Setting the schedule

This is the best time to schedule the extracurricular activities and courses, including remote learning and videocourses.

Getting from point A to point B just in time can be quite challenging, especially when we factor in extracurricular activities. A child that has regular school, music lessons, and athletic classes in the evening already has a lot of juggling. Add some tutors (for example, for languages), part-time job, and a debate club. The result becomes nightmarish. Especially if one does not have a dedicated car.

Setting a workable schedule is extremely important. To be workable, the schedule should include priorities for activities, transportation, rest, feeding, and time buffers for emergency tasks like homework devoured by a dog.

Nerdy parents usually tend to introduce more activities than the child can manage, resulting in stress and shock. Cool parents often do not introduce enough activities. If a child gets bored, the child is quite likely to find the wrong kind of fun, getting overly involved with the wrong crowd.

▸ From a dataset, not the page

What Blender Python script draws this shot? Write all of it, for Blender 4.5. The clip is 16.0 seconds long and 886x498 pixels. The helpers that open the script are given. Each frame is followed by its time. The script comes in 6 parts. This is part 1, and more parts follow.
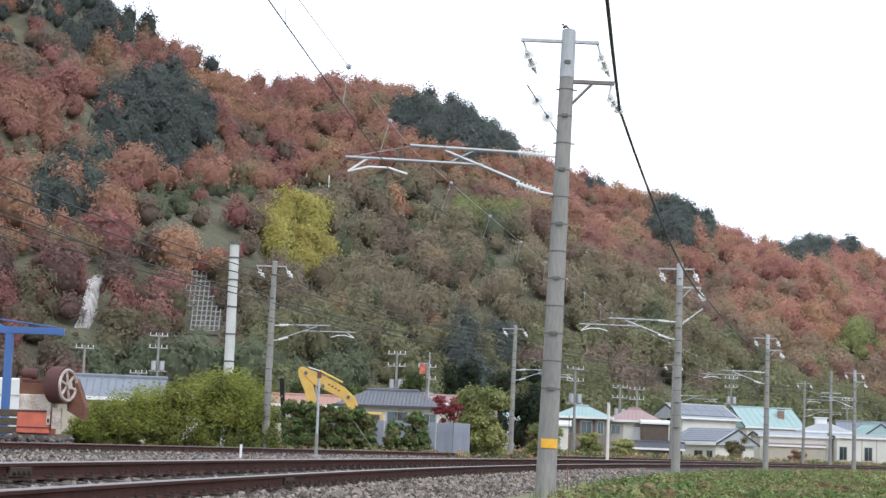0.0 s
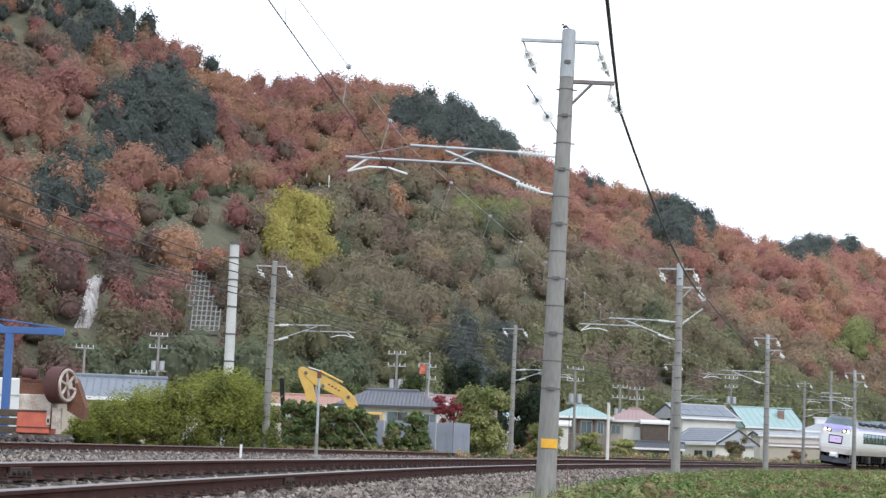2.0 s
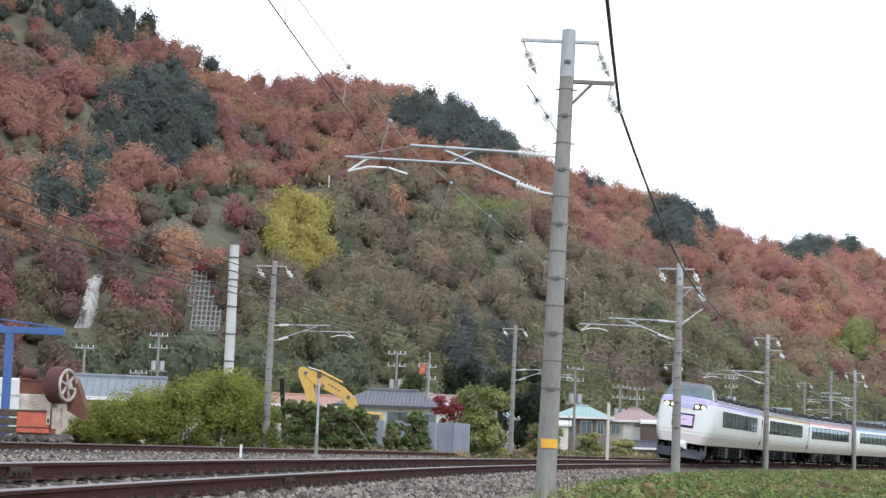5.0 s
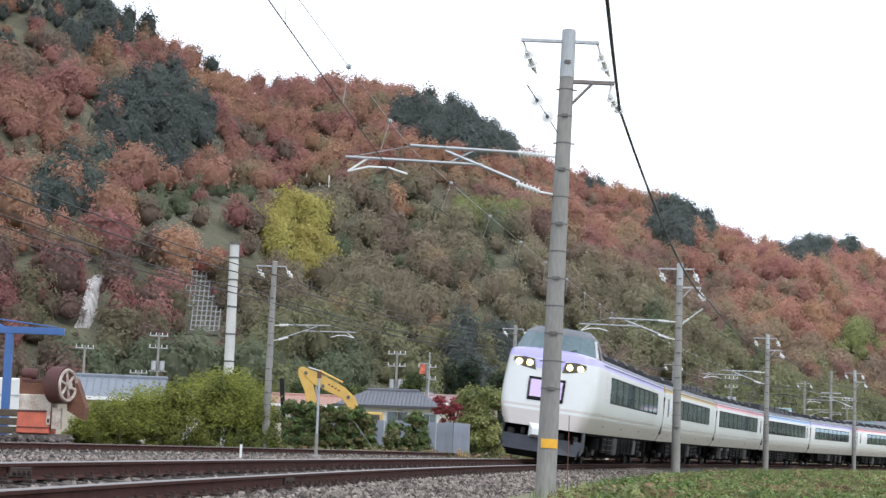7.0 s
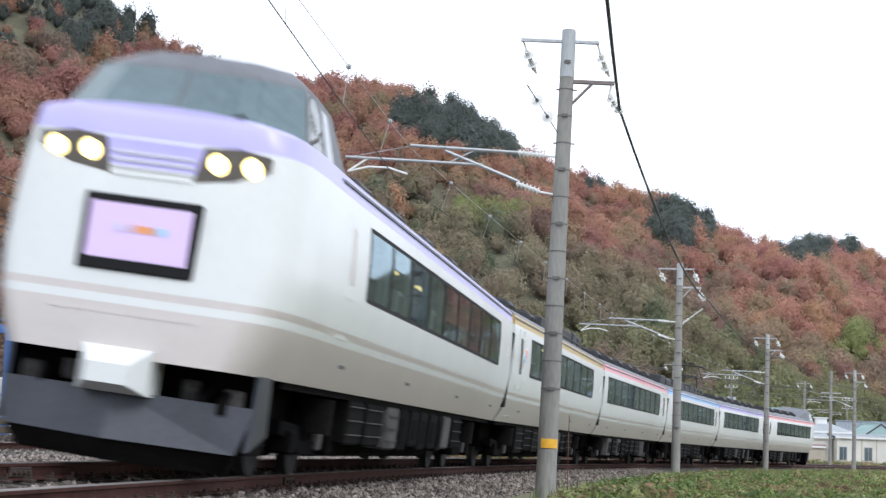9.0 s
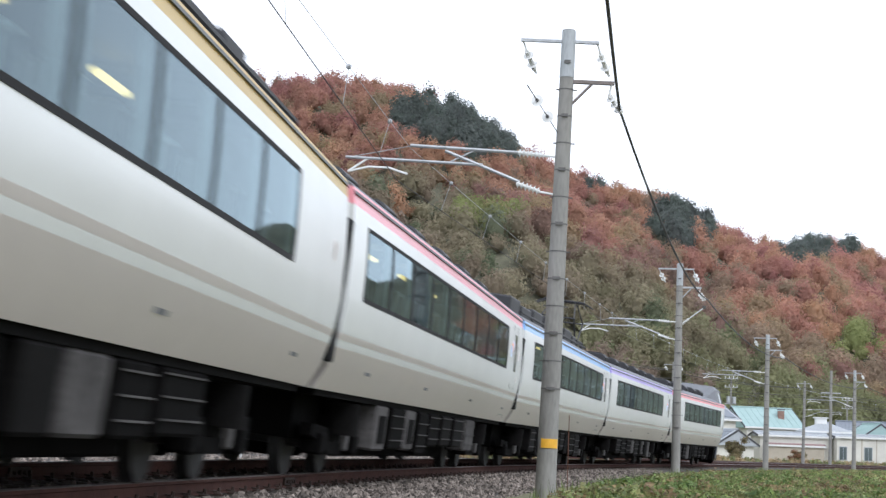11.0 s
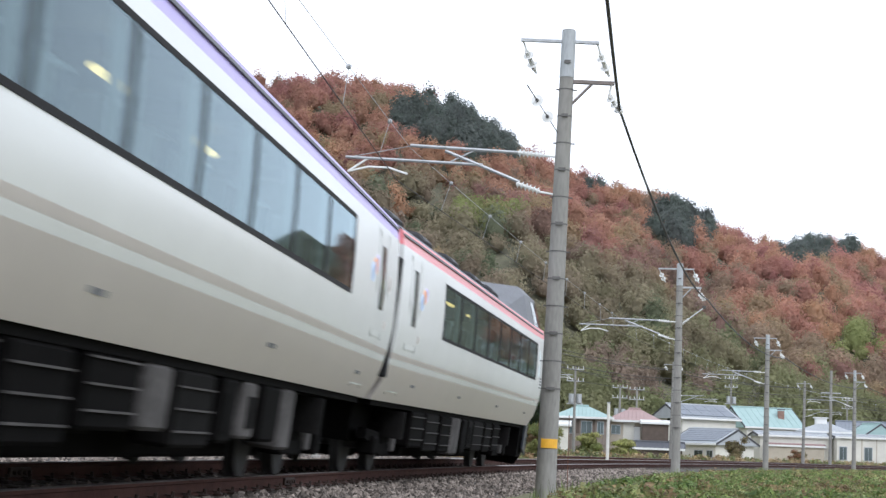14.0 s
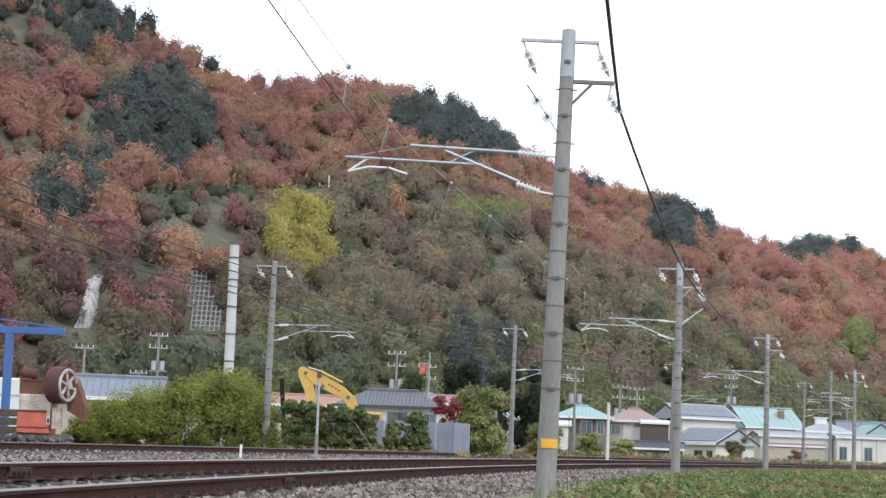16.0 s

Bonus: clear up the bucket list

Just like we have a bucket list for our entire lives, we may have a bucket list for vacation. The relevant bucket list often includes visiting relatives, reading very specific books, and playing some games. Typically it is normal not to finish the entirety of what is planned for the vacation. So, it is quite normal to use the first weeks of actual school to clear up the bucket list, doing things we forgot to do. This is less than ideal.  When we start a new chapter in our lives it is important to have no regrets and focus on new challenges, so it makes sense to use the last week of vacation to make peace with our dreams. Some things are important enough to pursue even when not convenient, while other things are simply not important enough.

Do not overwork

Notice that everything I just mentioned is a relatively easy, low-intensity activity. The worst thing to do is overwork before we start something really challenging. We need to preserve our focus and energy for the upcoming events. I do not recommend using the last week of vacation to try to learn a new language or acquire a complex skill like speedreading or mnemonic technique. Proper learning required resources, and we should better ensure that the resources will be available when we need them.

Unfortunately, schools often contribute to this bad habit, by assigning too much homework for the vacation period. Kids are not likely to actually do the homework during the vacation, instead, they stress out just before then have the stress of starting a new year.

If you are an educator, please do not provide kids with complex tasks for summer vacation. And if you are a parent, this is probably the only time I would sanction cheating. Smark kids cheat using ChatGPT. Enough said.

Take a vacation

If you read this article, and nothing in it excites you, you probably deserve a  short vacation. You do not need any special preparations. Nature is there and it will welcome you.